What is the Firewise USA Program?

The Firewise Program is managed by the National Fire Protection Agency (NFPA) and co-sponsored by the U.S. Department of Agriculture Forest Service, the U.S. Department of the Interior, and the National Association of State Foresters. The program encourages local solutions for safety by involving homeowners in taking individual responsibility for preparing their homes from the risk of wildfire. Firewise is a key component of Fire Adapted Communities, a collaborative approach that connects all those who play a role in wildfire education, planning, and action with comprehensive resources to help reduce risk. The Firewise Communities program teaches people how to adapt to living with wildfire and encourages neighbors to work together and take action to prevent losses. FIRESafe Marin can help your neighborhood achieve Firewise USA recognition. Information can be found at

How long will the parcel tax last?

The proposed tax has a 10-year sunset. The sunset clause has moved the Coalition of Sensible Taxpayers (CO$T) to endorse this proposed initiative.

Will employees of the MWPA be firefighters?

If any positions associated with the work being performed require sworn duties as outlined in FLSA, the MWPA will contract with local fire agencies for those personnel.

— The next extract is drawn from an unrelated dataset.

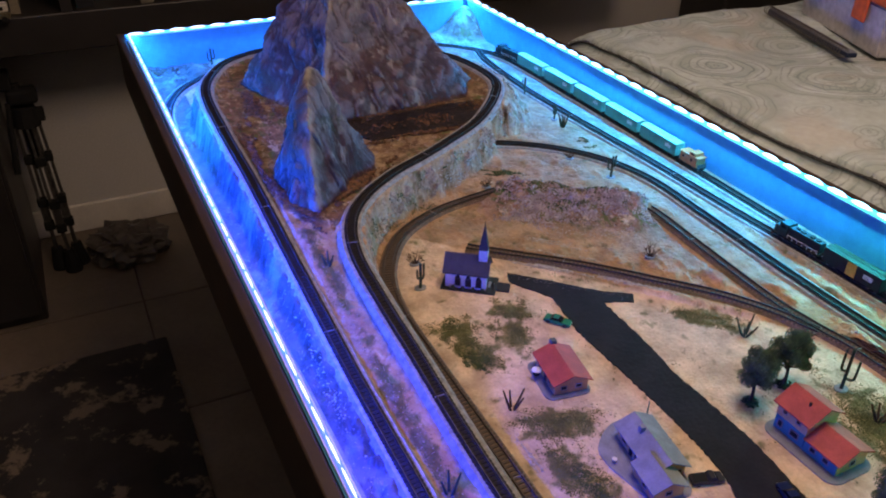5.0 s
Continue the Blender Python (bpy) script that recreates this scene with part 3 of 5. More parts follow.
# ---- tracks ----
def sweep(line, profile, closed=False):
    """A profile of (across, up) carried along a line."""
    p = line
    t = np.gradient(p[:, :2], axis=0)
    if closed:
        t[0] = t[-1] = p[1, :2] - p[-2, :2]
    t /= np.linalg.norm(t, axis=1)[:, None]
    nrm = np.stack([t[:, 1], -t[:, 0]], 1)
    verts, faces, m = [], [], len(profile)
    for (x, y, z), (a, b) in zip(p, nrm):
        for s, h in profile:
            verts.append((x + a * s, y + b * s, z + h))
    for k in range(len(p) - 1):
        for j in range(m):
            faces.append((k * m + j, k * m + (j + 1) % m, (k + 1) * m + (j + 1) % m, (k + 1) * m + j))
    return verts, faces


def raw(name, verts, faces, mat, parent, label="", kind=""):
    me = bpy.data.meshes.new(name)
    me.from_pydata(verts, [], faces)
    me.materials.append(mat)
    me.update()
    ob = new(name, me)
    ob.parent = parent
    return tagged(ob, label, kind=kind) if label or kind else ob


def railway(line, label, bed, tie, rail, closed=False, pitch=0.0050, singly=None):
    track = thing("railway_track", Matrix(), label, "track", "model railway tracks")
    if bed:
        raw("roadbed", *sweep(line, [(-0.0158, -0.003), (-0.0112, 0.0027), (0.0112, 0.0027), (0.0158, -0.003)], closed), bed, track)
    raw("web", *sweep(line, [(-0.0076, 0.0010), (-0.0074, 0.0033), (0.0074, 0.0033), (0.0076, 0.0010)] if bed else [(-0.0120, -0.001), (-0.0082, 0.0031), (0.0082, 0.0031), (0.0120, -0.001)], closed), M_WEB if bed else M_BROWN_BED, track, "dark infill between the ties")
    for s in (-0.0045, 0.0045):
        raw("rail", *sweep(line, [(s - 0.0006, 0.0034), (s - 0.0006, 0.0058), (s + 0.0006, 0.0058), (s + 0.0006, 0.0034)], closed), rail, track)
    d = np.r_[0, np.cumsum(np.linalg.norm(np.diff(line, axis=0), axis=1))]
    verts, faces, single, first = [], [], 0, None
    for at in np.arange(0.002, d[-1] - 0.002, pitch):
        p = np.array([np.interp(at, d, line[:, i]) for i in range(3)])
        q = np.array([np.interp(at + 0.001, d, line[:, i]) for i in range(3)])
        t = (q - p)[:2] / np.linalg.norm((q - p)[:2])
        n = np.array((t[1], -t[0]))
        if singly and singly(p[0], p[1]) and single < 290:
            if first is None:
                first = boxed(-0.0078, 0.0078, -0.0012, 0.0012, 0.0020, 0.0040)
                ob = finish(first, "tie", tie)
                first = ob.data
            else:
                ob = new("tie", first)
            ob.parent = track
            ob.matrix_basis = pose(p[0], p[1], p[2], 0, 0, math.degrees(math.atan2(n[1], n[0])))
            single += 1
            continue
        o = len(verts)
        for zz in (0.0022 if bed else -0.0005, 0.0040):
            for a, b in ((-1, -1), (1, -1), (1, 1), (-1, 1)):
                e = p[:2] + n * a * 0.0078 + t * b * 0.0012
                verts.append((e[0], e[1], p[2] + zz))
        faces += [(o + 4, o + 5, o + 6, o + 7), (o, o + 1, o + 5, o + 4), (o + 1, o + 2, o + 6, o + 5), (o + 2, o + 3, o + 7, o + 6), (o + 3, o, o + 4, o + 7)]
    for at in np.arange(0.12, d[-1] - 0.05, 0.248):
        p, q = (np.array([np.interp(a, d, line[:, i]) for i in range(3)]) for a in (at, at + 0.001))
        ob = part("rail_joint", boxed(-0.0064, 0.0064, -0.0004, 0.0004, 0.0040, 0.0052), M_PALE_JOINT, track)
        ob.matrix_basis = pose(p[0], p[1], p[2], 0, 0, math.degrees(math.atan2(q[1] - p[1], q[0] - p[0])) + 90)
    if verts:
        raw("sleeper_rest", verts, faces, tie, track, kind="stuff")
    return track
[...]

At this time there are no planned sworn positions proposed. The Board will ultimately take up the question about utilizing “Fire Crews” which require a supervisor that is trained to fight fire.

How much of the budget will go towards administration?

The MWPA JPA has a cap of 10% associated with any administrative costs including salaries and benefits for administrative positions.

Will the MWPA have any pension liability?

The proposed structure would allow for the MWPA to hire contractors, employees or contract with public agencies for personnel to provide services. If MWPA hires their own employees, the proposal is to have employees on a defined contribution plan (essentially the same as a 401K in private industry).